Civox, which officially launched this week, was founded by Mouzykantskii, a former fintech consultant, and Adam Reis, a software engineer who worked on Lyft’s self-driving vehicle. They started building the tool in May and said they’re only focusing on Democratic campaigns to start but are open to working with moderate campaigns across party lines in the future.

Reis said the company focused on an AI voice chatbot for campaigns specifically because “it’s going to happen regardless,” given the explosion in AI large language models released by the largest players like Google, Microsoft and Meta in the last year.

The AI industry has been notable for calling attention to the risks of its products and asking for its own regulation, with OpenAI and other players openly pushing Washington to set rules around the technology. Reis, similarly, says he expects criticism of the AI campaign caller, but sees his company’s role as “being part of that conversation and ushering through sensible regulation."

The co-founders said the company built its tool using an amalgamation of open-source and proprietary AI models, though they declined to share specifics. They also declined to publicly share any details about the data they used to train or test the model. The robot caller records each call and tracks voter replies to determine how they think and feel about issues. That data will go to Daniels’ campaign, but Civox’s co-founders said they hadn’t decided if they’d also use the voter data to further train their tool.

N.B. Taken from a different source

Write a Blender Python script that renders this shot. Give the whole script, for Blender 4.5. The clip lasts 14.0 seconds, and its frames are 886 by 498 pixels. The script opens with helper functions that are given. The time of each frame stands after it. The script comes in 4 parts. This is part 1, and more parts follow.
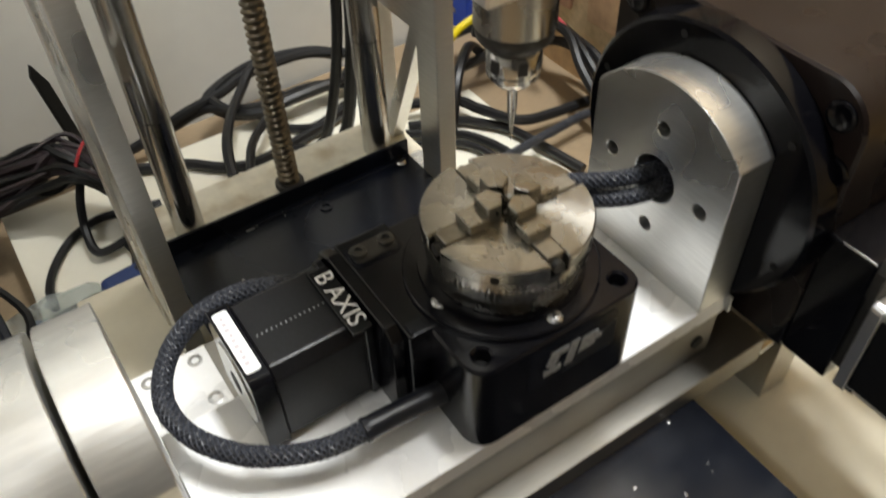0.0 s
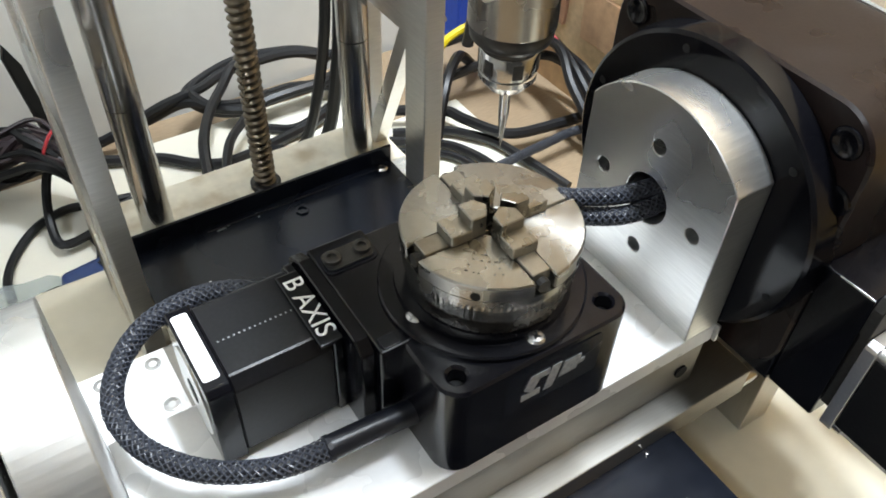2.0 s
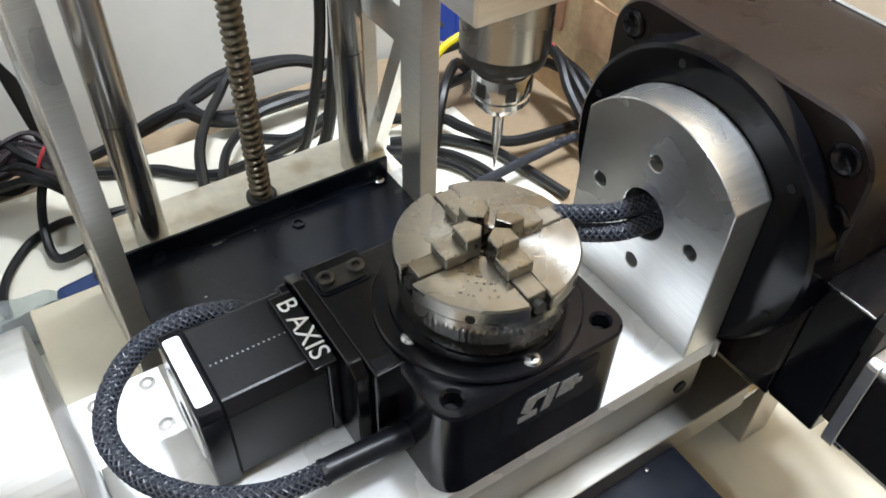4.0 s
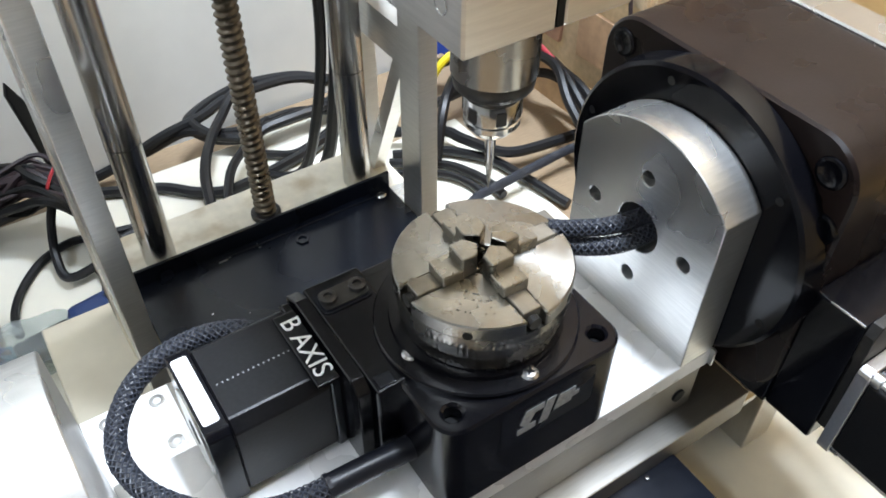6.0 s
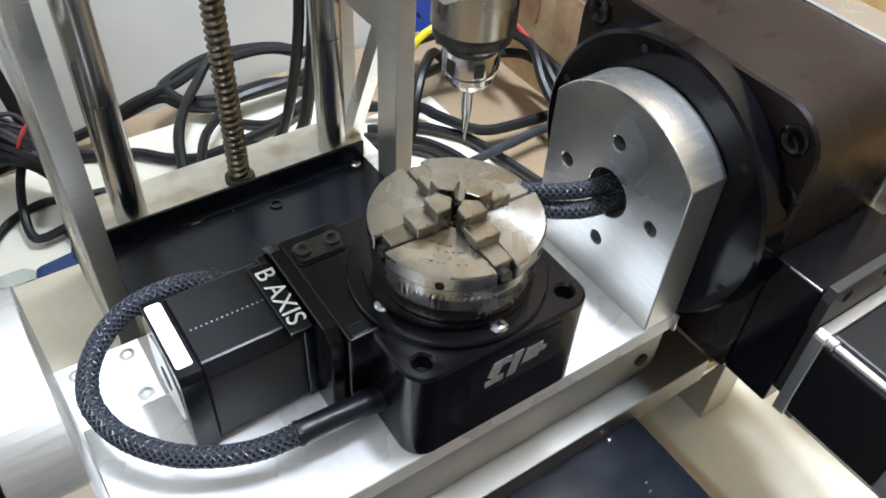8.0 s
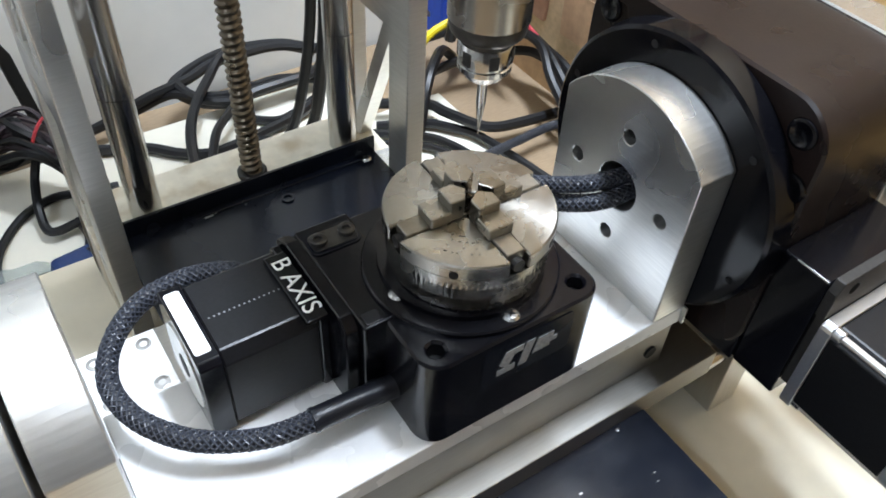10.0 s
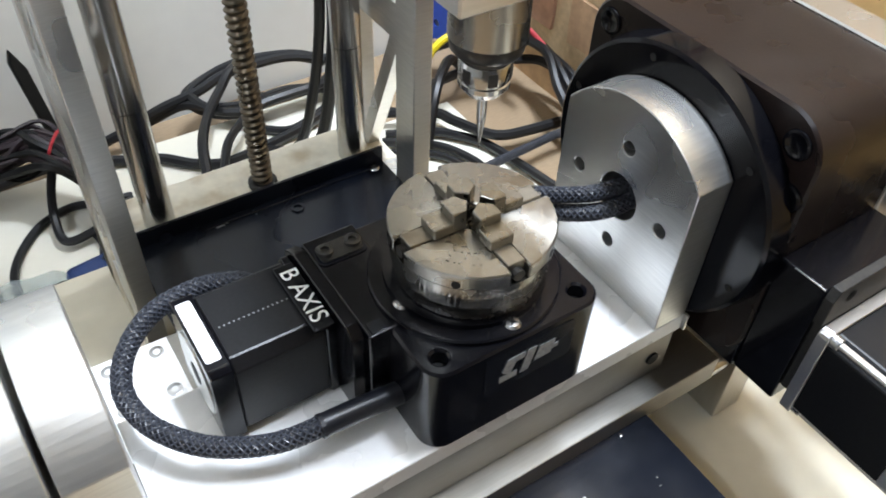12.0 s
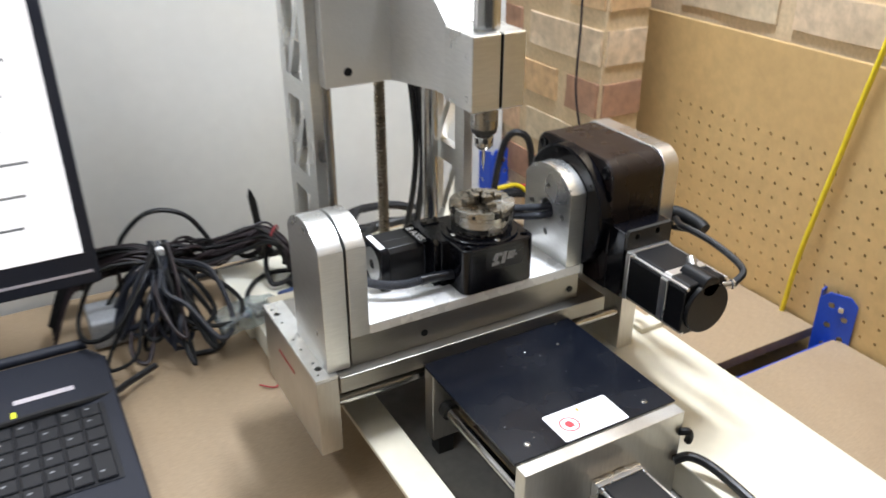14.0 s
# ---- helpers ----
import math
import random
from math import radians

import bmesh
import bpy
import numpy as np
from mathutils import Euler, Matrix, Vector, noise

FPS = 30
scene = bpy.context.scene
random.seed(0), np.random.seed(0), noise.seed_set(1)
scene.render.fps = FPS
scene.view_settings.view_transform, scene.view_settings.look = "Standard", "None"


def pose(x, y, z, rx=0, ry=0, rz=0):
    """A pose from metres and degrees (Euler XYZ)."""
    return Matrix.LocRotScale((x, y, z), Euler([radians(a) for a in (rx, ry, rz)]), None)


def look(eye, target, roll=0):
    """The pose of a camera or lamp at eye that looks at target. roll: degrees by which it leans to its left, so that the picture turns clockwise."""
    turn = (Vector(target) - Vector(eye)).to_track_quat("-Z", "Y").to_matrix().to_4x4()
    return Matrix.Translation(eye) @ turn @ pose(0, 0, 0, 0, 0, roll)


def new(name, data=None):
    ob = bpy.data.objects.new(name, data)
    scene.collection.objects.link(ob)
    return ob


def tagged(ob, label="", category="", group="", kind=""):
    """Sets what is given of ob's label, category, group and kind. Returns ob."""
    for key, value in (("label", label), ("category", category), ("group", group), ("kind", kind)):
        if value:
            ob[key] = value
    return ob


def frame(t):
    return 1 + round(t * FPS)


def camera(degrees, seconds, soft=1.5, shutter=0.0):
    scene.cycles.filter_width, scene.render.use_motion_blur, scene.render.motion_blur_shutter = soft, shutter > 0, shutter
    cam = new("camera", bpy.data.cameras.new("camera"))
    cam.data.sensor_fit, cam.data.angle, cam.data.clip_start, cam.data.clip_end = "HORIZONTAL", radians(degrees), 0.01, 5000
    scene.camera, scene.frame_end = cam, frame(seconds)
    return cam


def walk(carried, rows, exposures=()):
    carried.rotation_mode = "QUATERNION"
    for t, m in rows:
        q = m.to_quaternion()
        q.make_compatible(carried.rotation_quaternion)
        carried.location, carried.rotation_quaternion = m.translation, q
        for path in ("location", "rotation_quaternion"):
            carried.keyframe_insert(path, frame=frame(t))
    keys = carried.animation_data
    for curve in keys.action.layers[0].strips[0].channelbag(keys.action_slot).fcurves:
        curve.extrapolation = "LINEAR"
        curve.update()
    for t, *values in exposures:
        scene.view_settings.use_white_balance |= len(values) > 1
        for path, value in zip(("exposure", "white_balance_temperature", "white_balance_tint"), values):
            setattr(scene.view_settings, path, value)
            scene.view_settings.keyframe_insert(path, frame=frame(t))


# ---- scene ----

Daniels, for her part, argues that AI can improve democracy by giving less well-funded candidates the chance to do wider and more sophisticated outreach, including calling voters in more than 20 languages. Though that, too, can cause controversy — New York City Mayor Eric Adams triggered blowback when he used AI to call voters in his own voice, but in languages he didn’t speak.

It could also potentially save campaigns time and money associated with training volunteers to do phone-banking calls. Civox is offering its AI voice chatbot for prices closer to robocalls but with the bonus of having two-way conversations like more costly campaign phone banks.

Daniels sees AI as a tool to improve campaign operations, not a replacement for human volunteers. Campaign callers often lack deep training on a candidate’s background or policies beyond whatever is listed on a prompt card. She said the AI tool allows more extensive conversations with voters so the campaign can register voter policy priorities and develop policy positions more quickly.

It could also translate into government: She envisions public officials using AI to engage more constituents in the policy-making process.

However, David Fish, a 63-year-old retired intelligence analyst and a registered Democrat in Hampden Township, Pennsylvania, who got the AI call on Monday, said it wasn’t quite ready for prime time. He said it took long pauses before answering questions and had a tendency to repeat answers, but it’s good for initial voter outreach.

“I had to ask it a couple of times to try to get it to focus on what I was really asking,” he said, “whereas if I was talking to a human that would be a lot easier.”

“But, on the other hand, you might be more free to ask something you might not want to ask a person.”